- [DATA SEGMENT]:
---
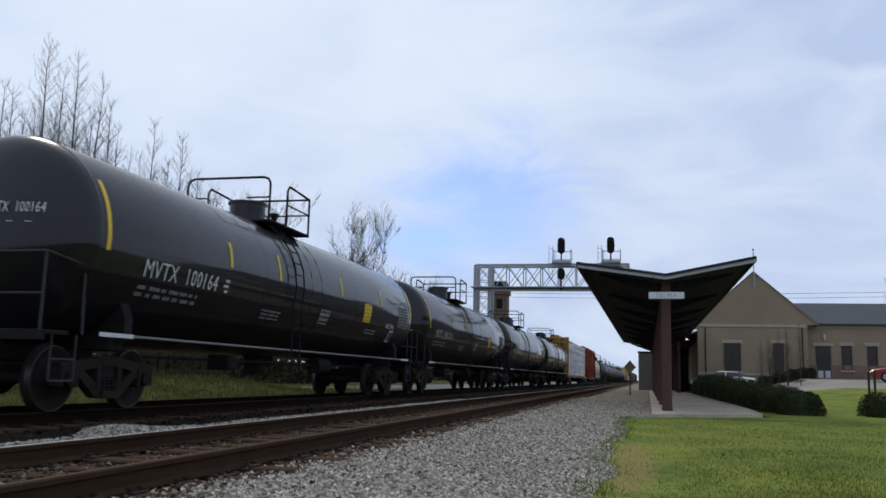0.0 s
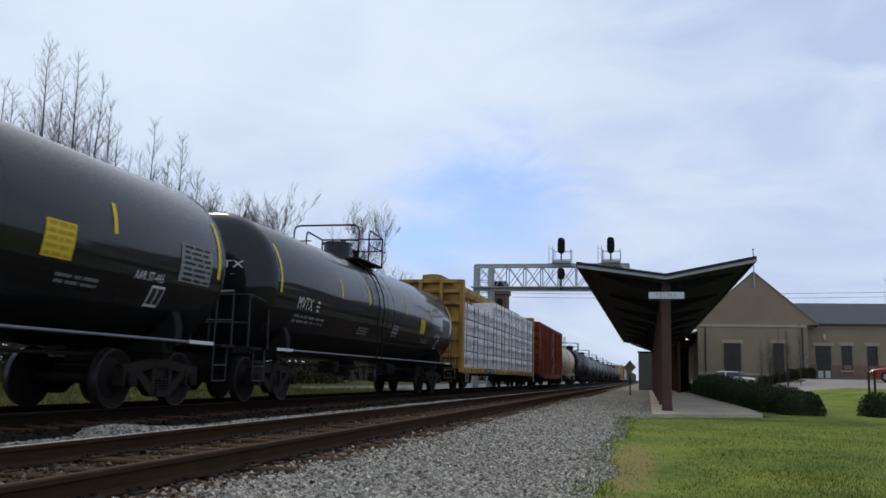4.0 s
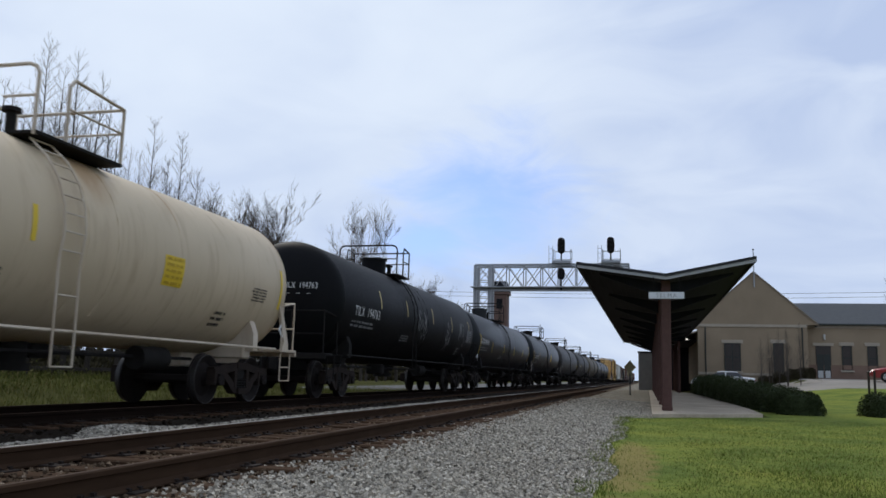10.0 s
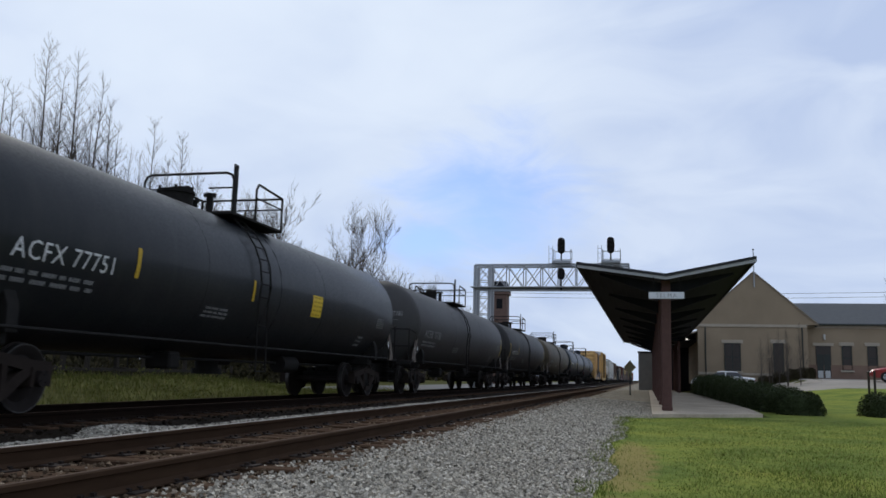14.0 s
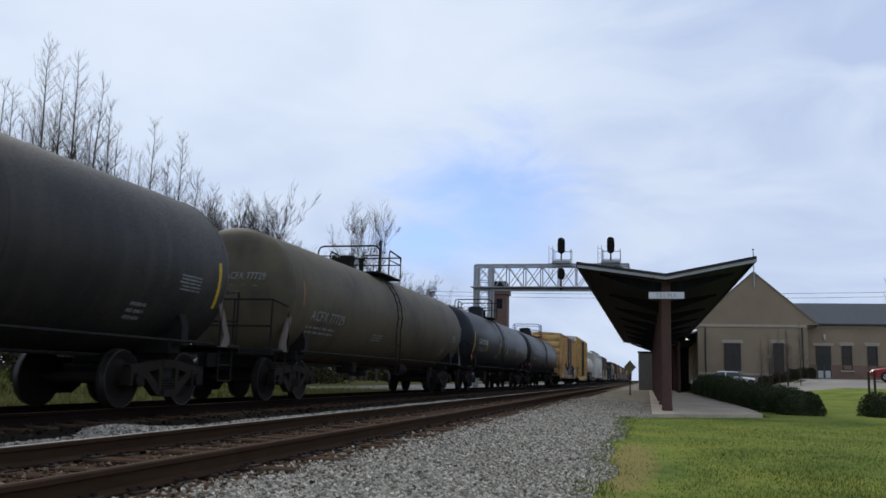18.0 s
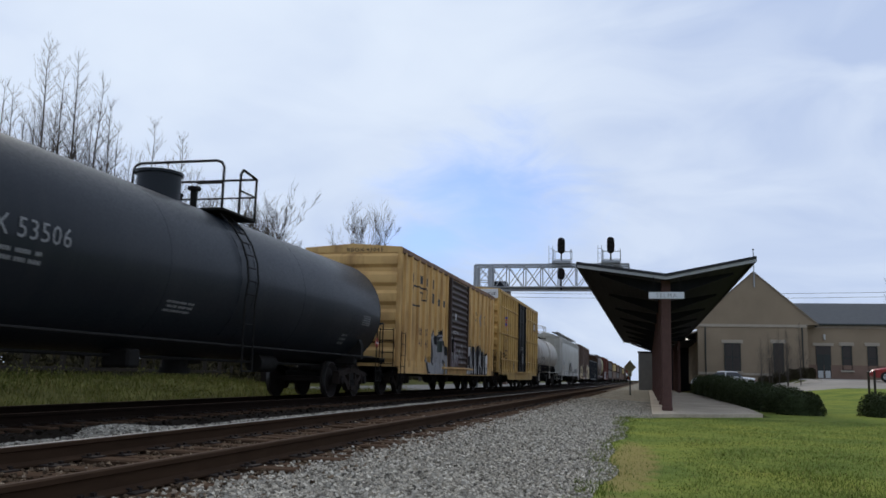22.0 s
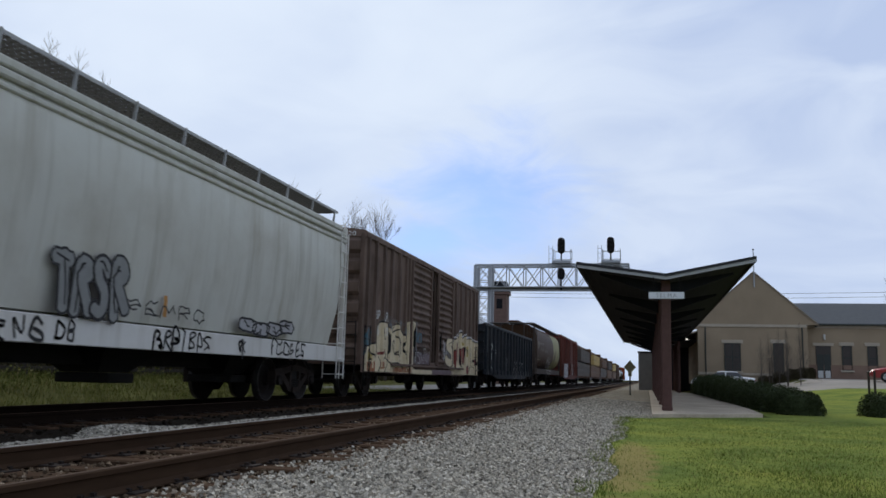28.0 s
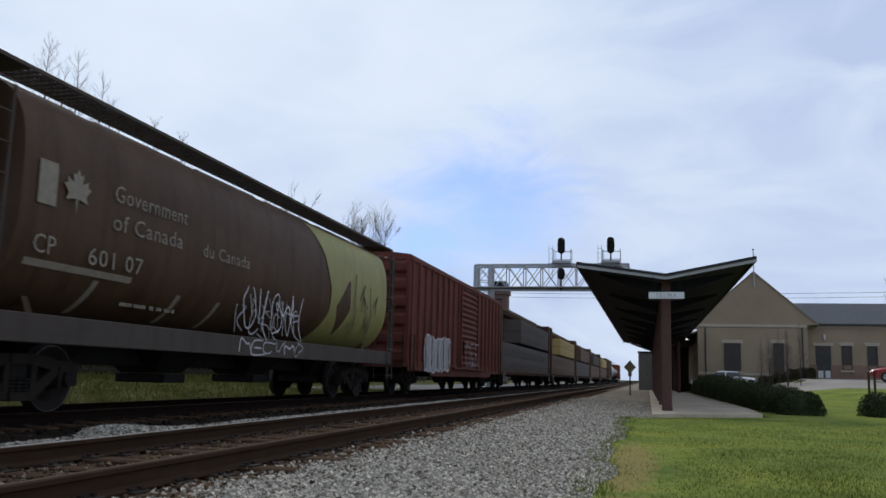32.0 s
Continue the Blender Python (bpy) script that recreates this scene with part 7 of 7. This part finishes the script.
for line in ([(-6.44, 1.5), (-6.4, 1.93), (-6.14, 2.09), (-5.84, 2.07)], [(-5.81, 1.83), (-5.82, 1.55), (-5.95, 1.43), (-5.68, 1.5), (-5.8, 1.8)], [(-5.2, 1.26), (-5.15, 1.72), (-4.85, 2.04), (-4.56, 2.14), (-4.36, 2.04)], [(-5.11, 1.03), (-4.98, 1.27), (-4.85, 1.63), (-4.7, 1.58), (-4.85, 1.3), (-4.5, 1.2)],
             [(-4.36, 1.98), (-4.05, 1.57), (-4.02, 1.32), (-4.29, 1.01)], [(-4.37, 2.1), (-3.96, 1.89), (-3.68, 1.79), (-3.9, 1.4), (-3.6, 1.1)], [(-7.31, 1.28), (-6.98, 1.25), (-6.65, 1.07), (-6.65, 0.77)], [(-6.65, 1.07), (-6.35, 1.16), (-6.42, 1.5)], [(-5.57, 1.24), (-5.47, 0.91), (-5.7, 0.7)],
             [(-7.3, 1.3), (-7.2, 1.05), (-6.9, 1.0)], [(-6.2, 1.1), (-6.1, 0.85), (-6.3, 0.7)], [(-5.1, 0.95), (-4.2, 0.97), (-3.9, 0.8)], [(-3.4, 2.2), (-3.2, 1.6), (-3.35, 1.0)], [(-3.15, 2.25), (-2.95, 1.9), (-3.1, 1.5)], [(-4.95, 1.85), (-4.5, 1.95)], [(-7.45, 1.36), (-7.1, 1.36), (-6.44, 1.55)], [(-7.0, 1.3), (-6.9, 1.0), (-7.1, 0.75)], [(-6.0, 1.9), (-5.95, 1.62), (-5.6, 1.62)], [(-5.4, 2.05), (-5.3, 1.5), (-5.4, 1.0)], [(-4.7, 1.2), (-4.4, 1.35), (-4.45, 1.7), (-4.65, 1.75)], [(-3.62, 2.2), (-3.55, 1.6), (-3.75, 1.2), (-3.5, 0.8)], [(-5.95, 1.05), (-5.6, 1.1), (-5.2, 0.9)]):
    spray(car, sx + 0.009, M_TAG_BLACK, soften(line), 0.045)
spray(car, sx + 0.0075, M_TAG_MAROON, [(-6.35, 1.2), (-6.03, 1.25), (-5.6, 1.32), (-5.64, 1.22), (-6.02, 1.17), (-6.3, 1.15)])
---
- [TASK DIRECTIONS]: Return the listing above in full and without alteration, excluding its pictures.

- [SOLUTION]:
0.0 s
4.0 s
10.0 s
14.0 s
18.0 s
22.0 s
28.0 s
32.0 s
Continue the Blender Python (bpy) script that recreates this scene with part 7 of 7. This part finishes the script.
for line in ([(-6.44, 1.5), (-6.4, 1.93), (-6.14, 2.09), (-5.84, 2.07)], [(-5.81, 1.83), (-5.82, 1.55), (-5.95, 1.43), (-5.68, 1.5), (-5.8, 1.8)], [(-5.2, 1.26), (-5.15, 1.72), (-4.85, 2.04), (-4.56, 2.14), (-4.36, 2.04)], [(-5.11, 1.03), (-4.98, 1.27), (-4.85, 1.63), (-4.7, 1.58), (-4.85, 1.3), (-4.5, 1.2)],
             [(-4.36, 1.98), (-4.05, 1.57), (-4.02, 1.32), (-4.29, 1.01)], [(-4.37, 2.1), (-3.96, 1.89), (-3.68, 1.79), (-3.9, 1.4), (-3.6, 1.1)], [(-7.31, 1.28), (-6.98, 1.25), (-6.65, 1.07), (-6.65, 0.77)], [(-6.65, 1.07), (-6.35, 1.16), (-6.42, 1.5)], [(-5.57, 1.24), (-5.47, 0.91), (-5.7, 0.7)],
             [(-7.3, 1.3), (-7.2, 1.05), (-6.9, 1.0)], [(-6.2, 1.1), (-6.1, 0.85), (-6.3, 0.7)], [(-5.1, 0.95), (-4.2, 0.97), (-3.9, 0.8)], [(-3.4, 2.2), (-3.2, 1.6), (-3.35, 1.0)], [(-3.15, 2.25), (-2.95, 1.9), (-3.1, 1.5)], [(-4.95, 1.85), (-4.5, 1.95)], [(-7.45, 1.36), (-7.1, 1.36), (-6.44, 1.55)], [(-7.0, 1.3), (-6.9, 1.0), (-7.1, 0.75)], [(-6.0, 1.9), (-5.95, 1.62), (-5.6, 1.62)], [(-5.4, 2.05), (-5.3, 1.5), (-5.4, 1.0)], [(-4.7, 1.2), (-4.4, 1.35), (-4.45, 1.7), (-4.65, 1.75)], [(-3.62, 2.2), (-3.55, 1.6), (-3.75, 1.2), (-3.5, 0.8)], [(-5.95, 1.05), (-5.6, 1.1), (-5.2, 0.9)]):
    spray(car, sx + 0.009, M_TAG_BLACK, soften(line), 0.045)
spray(car, sx + 0.0075, M_TAG_MAROON, [(-6.35, 1.2), (-6.03, 1.25), (-5.6, 1.32), (-5.64, 1.22), (-6.02, 1.17), (-6.3, 1.15)])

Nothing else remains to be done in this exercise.